**RECORDED INFORMATION**
§ §

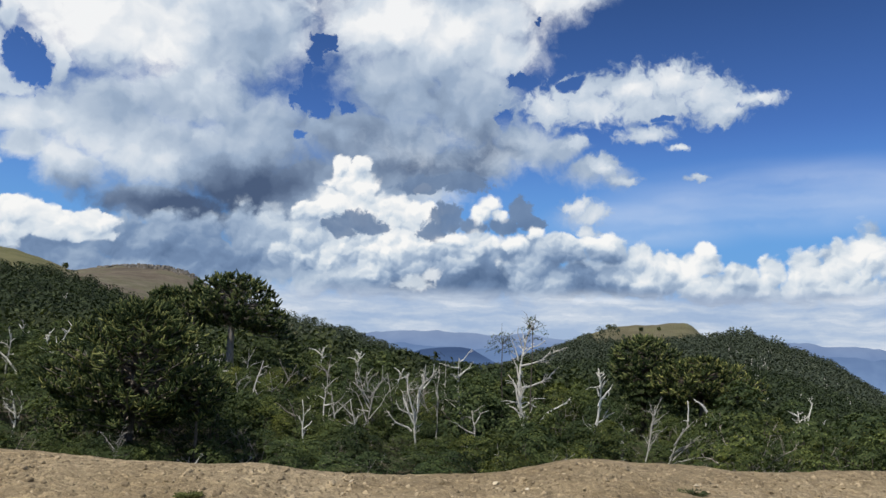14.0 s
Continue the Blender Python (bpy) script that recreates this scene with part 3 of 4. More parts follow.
FAR_HAZE_GLOW = make_painted_haze("far_range_haze_glow", (0.13, 0.225, 0.44, 1), (0.24, 0.32, 0.49, 1), -20, 150, 0.004)
HILL_HAZE_GLOW = make_painted_haze("valley_hill_haze_glow", (0.10, 0.17, 0.33, 1), (0.055, 0.095, 0.20, 1), -40, 30, 0.02)
FAR_TOPS = [(-0.9, 0.02), (-0.209, 0.028), (-0.112, 0.024), (-0.085, 0.034), (-0.05, 0.034), (-0.016, 0.033), (0.019, 0.034), (0.053, 0.031), (0.081, 0.035), (0.108, 0.032),
    (0.136, 0.029), (0.204, 0.018), (0.375, 0.023), (0.409, 0.031), (0.426, 0.033), (0.457, 0.030), (0.477, 0.029), (0.523, 0.025), (0.612, 0.022), (0.9, 0.02)]
far_range("backdrop_mountains", FAR_TOPS, 4300, 900, FAR_HAZE_GLOW, "hazy blue mountain range along the valley's end", 0.0050, 4.0)
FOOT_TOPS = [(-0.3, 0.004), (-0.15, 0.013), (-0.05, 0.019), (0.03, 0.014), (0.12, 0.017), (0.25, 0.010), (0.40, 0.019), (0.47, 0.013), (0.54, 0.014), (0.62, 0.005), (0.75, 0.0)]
far_range("backdrop_foothills", FOOT_TOPS, 3500, 400, make_painted_haze("foothills_haze_glow", (0.185, 0.285, 0.49, 1), (0.135, 0.215, 0.39, 1), -60, 70, 0.006), "blue foothills below the far mountain range", 0.0035, 9.0)
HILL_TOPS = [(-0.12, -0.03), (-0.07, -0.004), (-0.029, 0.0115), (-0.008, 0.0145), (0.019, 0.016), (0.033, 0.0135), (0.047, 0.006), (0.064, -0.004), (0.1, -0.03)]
far_range("backdrop_hill", HILL_TOPS, 2700, 260, HILL_HAZE_GLOW, "dark blue rounded hill in the hazy valley", 0.0009, 7.0)


def rock_band():
    """Broken cliff along the top of the brown hill."""
    rng = np.random.default_rng(4)
    v, q = [], []
    for _ in range(300):
        u = rng.uniform(-0.43, -0.295)
        d = 1124 - abs(rng.normal(0, 22))
        x, y = HUB_X + u * d, d
        z = float(land(np.array([x]), np.array([y]))[0])
        w, h = rng.uniform(2, 6), rng.uniform(0.8, 4.2) * (1.3 - abs(u + 0.36) * 8)
        a = rng.uniform(-0.5, 0.5)
        ring = [(math.cos(a + k * math.pi / 2 + 0.78) * w * rng.uniform(0.5, 0.9), math.sin(a + k * math.pi / 2 + 0.78) * w * 0.5) for k in range(4)]
        m = len(v)
        v += [(x + p, y + s, z - 3) for p, s in ring] + [(x + p * 0.8, y + s * 0.8, z + h * rng.uniform(0.6, 1.0)) for p, s in ring]
        q += [(m + k, m + (k + 1) % 4, m + 4 + (k + 1) % 4, m + 4 + k) for k in range(4)] + [(m + 4, m + 5, m + 6, m + 7)]
    ob = mesh_object("rock_band", v, q, CLIFF)
    return tagged(ob, "broken grey rocks along the brown hill's top", "rocks", kind="stuff")


rock_band()


# ---- builders for plants ----
def fast_mesh(name, verts, quads, material, tris=None):
    """A mesh from arrays of places and of four (or three) corners."""
    me = bpy.data.meshes.new(name)
    verts = np.asarray(verts, float)
    me.vertices.add(len(verts))
    me.vertices.foreach_set("co", verts.ravel())
    quads = np.asarray(quads, int).reshape(-1, 4)
    tris = np.zeros((0, 3), int) if tris is None else np.asarray(tris, int).reshape(-1, 3)
    loops = np.concatenate([quads.ravel(), tris.ravel()])
    starts = np.concatenate([np.arange(len(quads)) * 4, len(quads) * 4 + np.arange(len(tris)) * 3])
    me.loops.add(len(loops))
    me.loops.foreach_set("vertex_index", loops)
    me.polygons.add(len(starts))
    me.polygons.foreach_set("loop_start", starts)
    me.materials.append(material)
    me.update(calc_edges=True)
    me.validate()
    return me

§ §

Of the lines above, extract only those from the line with "Continue the Blender" to the line with "blue rounded hill", both included, exactly as written.

Continue the Blender Python (bpy) script that recreates this scene with part 3 of 4. More parts follow.
FAR_HAZE_GLOW = make_painted_haze("far_range_haze_glow", (0.13, 0.225, 0.44, 1), (0.24, 0.32, 0.49, 1), -20, 150, 0.004)
HILL_HAZE_GLOW = make_painted_haze("valley_hill_haze_glow", (0.10, 0.17, 0.33, 1), (0.055, 0.095, 0.20, 1), -40, 30, 0.02)
FAR_TOPS = [(-0.9, 0.02), (-0.209, 0.028), (-0.112, 0.024), (-0.085, 0.034), (-0.05, 0.034), (-0.016, 0.033), (0.019, 0.034), (0.053, 0.031), (0.081, 0.035), (0.108, 0.032),
    (0.136, 0.029), (0.204, 0.018), (0.375, 0.023), (0.409, 0.031), (0.426, 0.033), (0.457, 0.030), (0.477, 0.029), (0.523, 0.025), (0.612, 0.022), (0.9, 0.02)]
far_range("backdrop_mountains", FAR_TOPS, 4300, 900, FAR_HAZE_GLOW, "hazy blue mountain range along the valley's end", 0.0050, 4.0)
FOOT_TOPS = [(-0.3, 0.004), (-0.15, 0.013), (-0.05, 0.019), (0.03, 0.014), (0.12, 0.017), (0.25, 0.010), (0.40, 0.019), (0.47, 0.013), (0.54, 0.014), (0.62, 0.005), (0.75, 0.0)]
far_range("backdrop_foothills", FOOT_TOPS, 3500, 400, make_painted_haze("foothills_haze_glow", (0.185, 0.285, 0.49, 1), (0.135, 0.215, 0.39, 1), -60, 70, 0.006), "blue foothills below the far mountain range", 0.0035, 9.0)
HILL_TOPS = [(-0.12, -0.03), (-0.07, -0.004), (-0.029, 0.0115), (-0.008, 0.0145), (0.019, 0.016), (0.033, 0.0135), (0.047, 0.006), (0.064, -0.004), (0.1, -0.03)]
far_range("backdrop_hill", HILL_TOPS, 2700, 260, HILL_HAZE_GLOW, "dark blue rounded hill in the hazy valley", 0.0009, 7.0)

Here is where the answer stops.